Massumi 02. Brian Massumi, professor of communications at the University of Montreal, Parables For the Virtual, pg. 2

"The Body." What is it to The Subject? Not the qualities of its moving experience. But, rather, in keeping with the extrinsic approach, its positioning. Ideological accounts of subject formation emphasize systemic structurings. The focus on the systemic had to be brought back down to earth in order to be able to integrate into the account the local cultural differences and the practices of resistance they may harbor. The concept of "positionality" was widely developed for this purpose. Signifying subject formation according to the dominant structure was often thought of in terms of "coding." Coding in turn came to be thought of in terms of positioning on a grid. The grid was conceived as an oppositional framework of culturally constructed significations: male versus female, black versus white, gay versus straight, and so on. A body corresponded to a "site" on the grid defined by an overlapping of one term from each pair. The body came to be defined by its pinning to the grid. Proponents of this model often cited its ability to link body-sites into a "geography" or culture that tempered the universalizing tendencies or ideology.

The sites, it is true, are multiple. But aren't they still combinatorial permutations on an overarching definitional framework? Aren't the possibilities for the entire gamut of cultural emplacements, including the "subversive" ones, precoded into the ideological master structure? Is the body as linked to a particular subject position anything more than a local embodiment of ideology? Where has the potential for change gone? How does a body perform its way out of a definitional framework that is not only responsible for its very "construction," but seems to prescript every possible signifying and countersignifying move as a selection from a repertoire or possible permutations on a limited set of predetermined terms? How can the grid itself change? How can what the system has pinpointedly determined flip over into a determining role capable of acting on the systemic level? The aim of the positionality model was to open a window on local resistance in the name of change. But the problem of change returned with a vengeance. Because every body-subject was so determinately local, it was boxed into its site on the culture map. Gridlock.

The idea of positionality begins by subtracting movement from the picture. This catches the body in cultural freeze-frame. The point or explanatory departure is a pinpointing, a zero-point of stasis. When positioning of any kind comes a determining first, movement comes a problematic second. After all is signified and sited, there is the nagging problem of how to add movement back into the picture. But adding movement to stasis is about as easy as multiplying a number by zero and getting a positive product. Of course, a body occupying one position on the grid might succeed in making a move to occupy another position. In fact, certain normative progressions, such as that from child to adult, are coded in. But this doesn't change the fact that what defines the body is not the movement itself, only its beginning and endpoints. Movement is entirely subordinated to the positions it connects. These are predefined. Adding movement like this adds nothing at all. You just get two successive states: multiples of zero.

The very notion of movement as qualitative transformation is lacking.
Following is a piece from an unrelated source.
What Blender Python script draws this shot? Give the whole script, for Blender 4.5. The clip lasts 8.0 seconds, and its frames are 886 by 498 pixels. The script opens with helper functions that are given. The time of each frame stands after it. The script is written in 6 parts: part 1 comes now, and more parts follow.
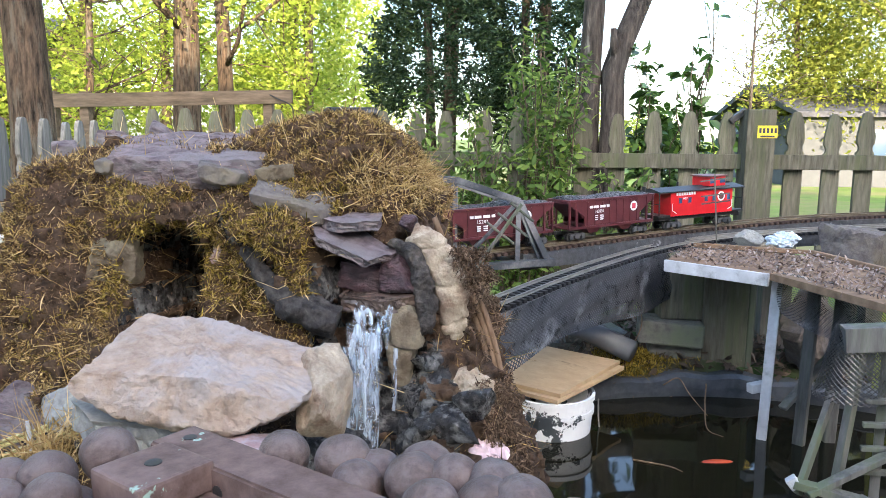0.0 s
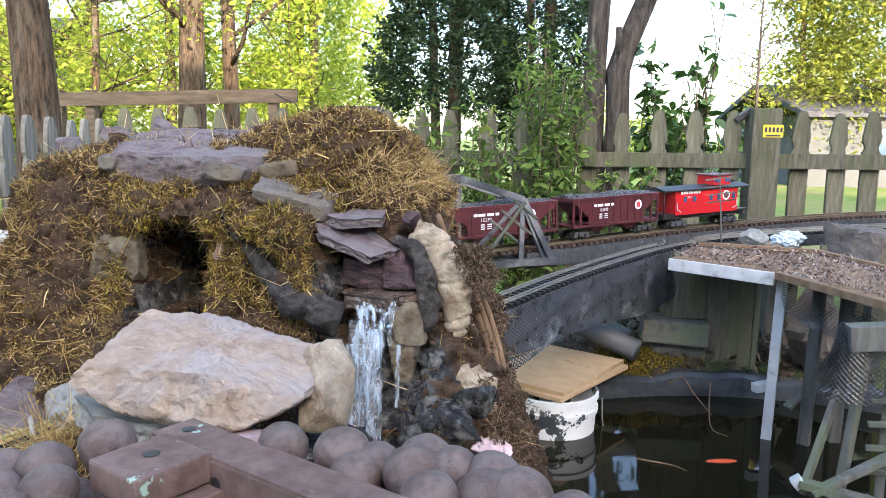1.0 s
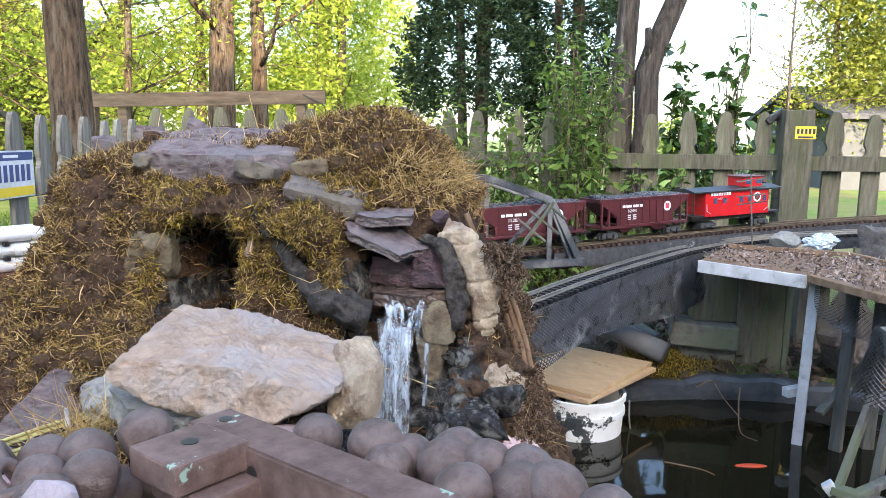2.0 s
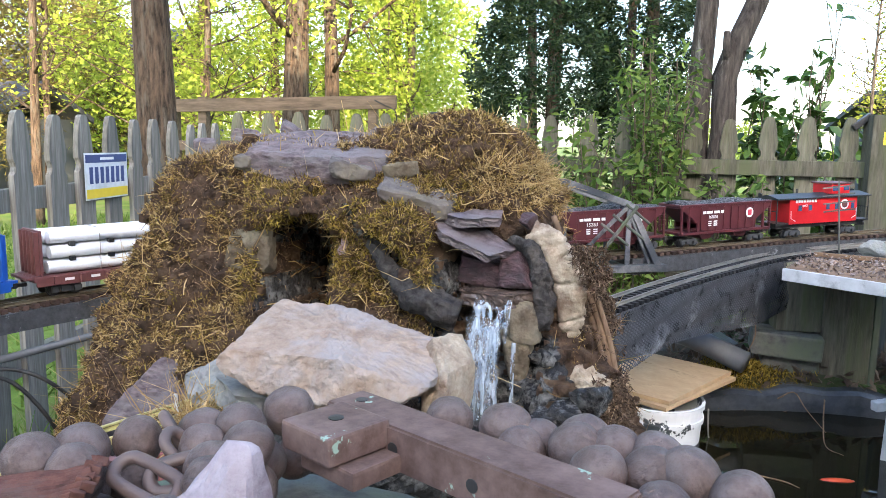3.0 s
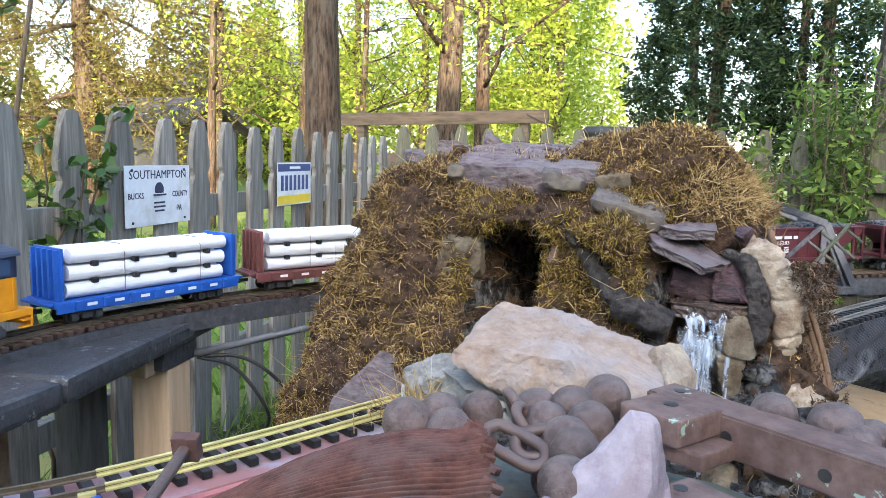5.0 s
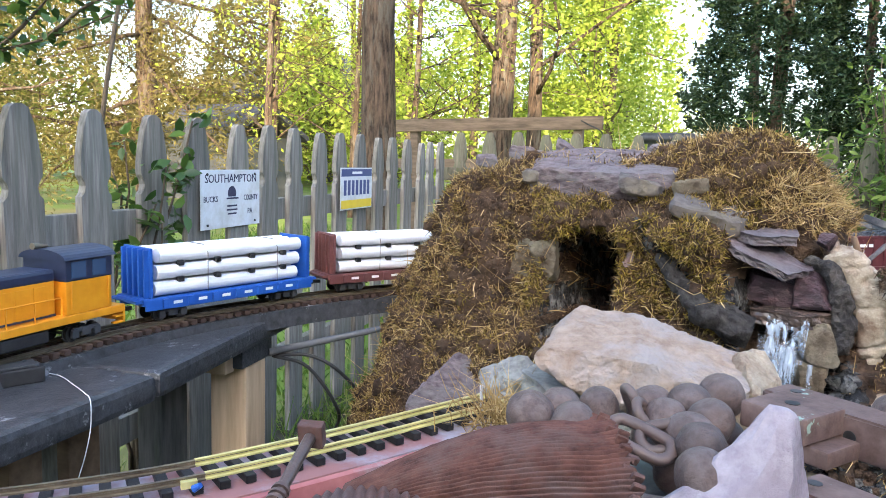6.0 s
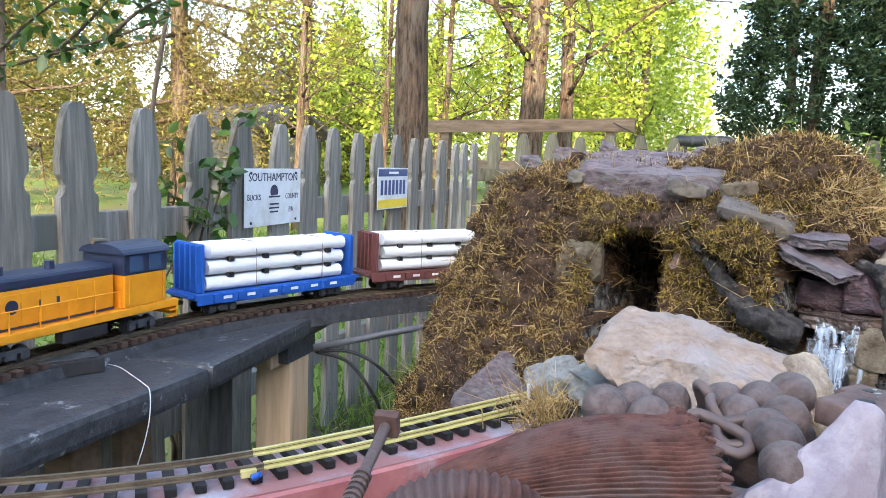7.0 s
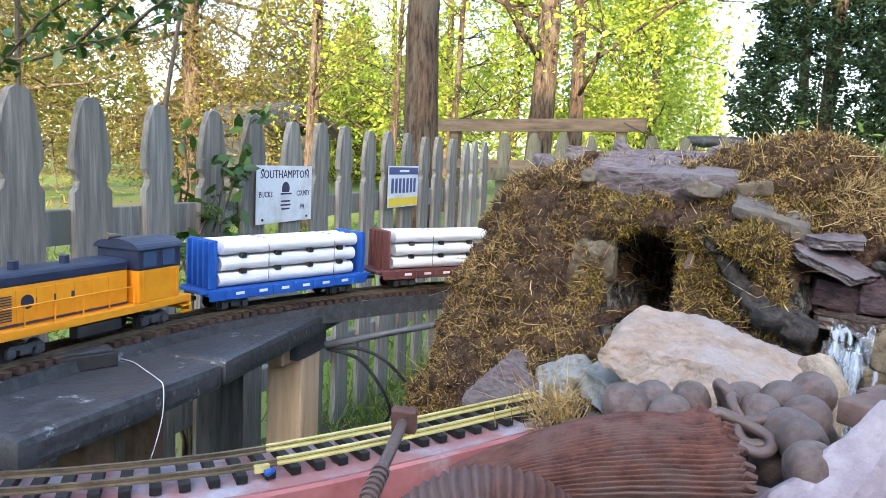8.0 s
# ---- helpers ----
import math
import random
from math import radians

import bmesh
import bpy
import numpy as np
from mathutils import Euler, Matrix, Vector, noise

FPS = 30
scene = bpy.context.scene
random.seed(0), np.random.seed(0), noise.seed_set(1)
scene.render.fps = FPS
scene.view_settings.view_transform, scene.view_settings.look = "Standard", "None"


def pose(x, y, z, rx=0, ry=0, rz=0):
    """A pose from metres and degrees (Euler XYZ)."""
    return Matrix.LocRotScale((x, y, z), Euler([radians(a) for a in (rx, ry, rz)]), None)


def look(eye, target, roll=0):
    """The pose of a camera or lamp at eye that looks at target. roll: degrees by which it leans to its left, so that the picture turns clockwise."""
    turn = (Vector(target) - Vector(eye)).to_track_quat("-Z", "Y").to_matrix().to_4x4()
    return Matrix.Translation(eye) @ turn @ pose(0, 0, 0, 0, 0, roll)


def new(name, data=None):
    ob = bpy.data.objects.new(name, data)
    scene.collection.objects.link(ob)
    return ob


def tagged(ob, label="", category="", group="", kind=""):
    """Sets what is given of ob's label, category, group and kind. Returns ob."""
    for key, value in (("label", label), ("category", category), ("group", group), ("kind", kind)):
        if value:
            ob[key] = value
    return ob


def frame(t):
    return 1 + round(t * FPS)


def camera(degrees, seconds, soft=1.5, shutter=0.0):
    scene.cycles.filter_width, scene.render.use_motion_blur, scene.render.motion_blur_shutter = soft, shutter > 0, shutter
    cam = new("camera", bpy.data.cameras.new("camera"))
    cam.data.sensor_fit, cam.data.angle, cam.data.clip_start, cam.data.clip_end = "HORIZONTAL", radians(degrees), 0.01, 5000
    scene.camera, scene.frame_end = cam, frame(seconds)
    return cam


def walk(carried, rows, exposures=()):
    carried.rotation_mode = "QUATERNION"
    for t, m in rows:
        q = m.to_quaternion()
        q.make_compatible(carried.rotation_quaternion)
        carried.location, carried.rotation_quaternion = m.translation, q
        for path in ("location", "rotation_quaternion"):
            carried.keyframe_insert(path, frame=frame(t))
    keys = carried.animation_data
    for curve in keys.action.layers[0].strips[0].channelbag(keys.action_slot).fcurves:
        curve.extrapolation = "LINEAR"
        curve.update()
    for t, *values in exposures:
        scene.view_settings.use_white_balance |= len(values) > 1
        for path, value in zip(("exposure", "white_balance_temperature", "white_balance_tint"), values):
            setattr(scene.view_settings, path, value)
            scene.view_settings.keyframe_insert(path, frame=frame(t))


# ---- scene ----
cam = camera(62.0, 8.0, soft=0.8)
PATH = [
    (0, (0.0362, 0.1592, 1.1350), (-0.0830, 2.1330, 0.8385), 0.47),
    (0.5, (0.0382, 0.1632, 1.1319), (-0.0851, 2.1369, 0.8335), 0.47),
    (1, (0.0391, 0.1611, 1.1299), (-0.0931, 2.1339, 0.8327), 0.56),
    (2.5, (0.0210, 0.1510, 1.1234), (-0.2511, 2.1109, 0.8341), 0.79),
    (3, (-0.0051, 0.1259, 1.1213), (-0.3740, 2.0710, 0.8391), 0.95),
    (3.5, (-0.0381, 0.0999, 1.1204), (-0.5039, 2.0251, 0.8453), 1.21),
    (4, (-0.0671, 0.0829, 1.1213), (-0.6258, 1.9842, 0.8524), 1.37),
    (4.5, (-0.0972, 0.0628, 1.1172), (-0.7388, 1.9392, 0.8563), 1.54),
    (6, (-0.1633, 0.0037, 1.1085), (-0.9966, 1.8064, 0.8695), 1.78),
    (6.5, (-0.1834, -0.0194, 1.1063), (-1.0546, 1.7644, 0.8694), 2.07),
    (7, (-0.1904, -0.0284, 1.1056), (-1.0867, 1.7433, 0.8673), 2.27),
    (7.5, (-0.1944, -0.0314, 1.1038), (-1.1037, 1.7343, 0.8638), 2.46),
    (8, (-0.1985, -0.0315, 1.1028), (-1.1138, 1.7302, 0.8611), 2.66),
]
walk(cam, [(t, look(eye, target, roll)) for t, eye, target, roll in PATH])

# ---- light ----
SUN_AZ, SUN_EL = radians(20.0), radians(12.0)      # low sun behind the camera, a little to the right
to_sun = Vector((math.sin(SUN_AZ) * math.cos(SUN_EL), -math.cos(SUN_AZ) * math.cos(SUN_EL), math.sin(SUN_EL)))
world = bpy.data.worlds.new("world")
scene.world = world
world.use_nodes = True
wn = world.node_tree.nodes
sky = wn.new("ShaderNodeTexSky")
sky.sky_type = "NISHITA"
sky.sun_disc = False
sky.sun_elevation = SUN_EL + radians(17)
sky.sun_rotation = math.atan2(to_sun.x, to_sun.y)
sky.dust_density, sky.air_density, sky.ozone_density = 1.5, 1.0, 1.1
wn["Background"].inputs["Strength"].default_value = 0.15
world.node_tree.links.new(sky.outputs["Color"], wn["Background"].inputs["Color"])
sun_data = bpy.data.lights.new("sun", "SUN")
sun_data.energy, sun_data.angle, sun_data.color = 3.4, radians(0.8), (1.0, 0.82, 0.58)
sun = new("sun", sun_data)
sun.matrix_world = look(to_sun * 30, (0, 0, 0))
scene.view_settings.exposure = 2.62


# ---- materials ----
def rgb(c):
    return (c[0], c[1], c[2], 1.0)


def mat(name, c1, c2, scale=12.0, rough=0.8, bump=0.3, metal=0.0, c3=None, big=2.0, patch=(0.45, 0.62), stretch=(1, 1, 1),
        rand=0.0, island=0.0, spec=0.5, coat=0.0, dist=0.004, detail=8.0):
    """Grain between two colours, patches of a third, bump, and a spread of lightness by object or by island."""
    m = bpy.data.materials.new(name)
    m.use_nodes = True
    nt = m.node_tree
    n, l = nt.nodes, nt.links
    p = n["Principled BSDF"]
    co = n.new("ShaderNodeTexCoord")
    mp = n.new("ShaderNodeMapping")
    mp.inputs["Scale"].default_value = stretch
    l.new(co.outputs["Object"], mp.inputs["Vector"])
    a = n.new("ShaderNodeTexNoise")
    a.inputs["Scale"].default_value, a.inputs["Detail"].default_value, a.inputs["Roughness"].default_value = scale, detail, 0.65
    l.new(mp.outputs["Vector"], a.inputs["Vector"])
    r = n.new("ShaderNodeValToRGB")
    r.color_ramp.elements[0].position, r.color_ramp.elements[1].position = 0.32, 0.68
    r.color_ramp.elements[0].color, r.color_ramp.elements[1].color = rgb(c1), rgb(c2)
    l.new(a.outputs["Fac"], r.inputs["Fac"])
    col = r.outputs["Color"]
    if c3 is not None:
        b = n.new("ShaderNodeTexNoise")
        b.inputs["Scale"].default_value, b.inputs["Detail"].default_value, b.inputs["Roughness"].default_value = big, 6, 0.7
        l.new(mp.outputs["Vector"], b.inputs["Vector"])
        br = n.new("ShaderNodeValToRGB")
        br.color_ramp.elements[0].position, br.color_ramp.elements[1].position = patch
        l.new(b.outputs["Fac"], br.inputs["Fac"])
        mx = n.new("ShaderNodeMix")
        mx.data_type = "RGBA"
        l.new(br.outputs["Color"], mx.inputs["Factor"])
        l.new(col, mx.inputs[6])
        mx.inputs[7].default_value = rgb(c3)
        col = mx.outputs[2]
    if rand or island:
        src = n.new("ShaderNodeObjectInfo" if rand else "ShaderNodeNewGeometry")
        mr = n.new("ShaderNodeMapRange")
        k = rand or island
        mr.inputs["To Min"].default_value, mr.inputs["To Max"].default_value = 1 - k, 1 + k
        l.new(src.outputs["Random" if rand else "Random Per Island"], mr.inputs["Value"])
        hs = n.new("ShaderNodeHueSaturation")
        l.new(mr.outputs["Result"], hs.inputs["Value"])
        l.new(col, hs.inputs["Color"])
        col = hs.outputs["Color"]
    l.new(col, p.inputs["Base Color"])
    rr = n.new("ShaderNodeMapRange")
    rr.inputs["To Min"].default_value, rr.inputs["To Max"].default_value = max(0.03, rough - 0.12), min(1, rough + 0.1)
    l.new(a.outputs["Fac"], rr.inputs["Value"])
    l.new(rr.outputs["Result"], p.inputs["Roughness"])
    p.inputs["Metallic"].default_value = metal
    p.inputs["Specular IOR Level"].default_value = spec if rough < 0.6 else spec * 0.4
    p.inputs["Coat Weight"].default_value = coat
    if bump:
        bp = n.new("ShaderNodeBump")
        bp.inputs["Strength"].default_value, bp.inputs["Distance"].default_value = bump, dist
        l.new(a.outputs["Fac"], bp.inputs["Height"])
        l.new(bp.outputs["Normal"], p.inputs["Normal"])
    return m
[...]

There is "displacement," but no transformation; it is as if the body simply leaps from one definition to the next. Since the positional model's definitional framework is punctual, it simply can't attribute a reality to the interval, whose crossing is a continuity (or nothing). The space of the crossing, the gaps between positions on the grid, falls into a theoretical no-body's land. Also lacking is the notion that if there is qualitative movement of the body, it as directly concerns sensings as significations. Add to this the fact that matter, bodily or otherwise, never figures into the account as such. Even though many of the approaches in question characterize themselves as materialisms, matter can only enter in indirectly: as mediated. Matter, movement, body, sensation. Multiple mediated miss.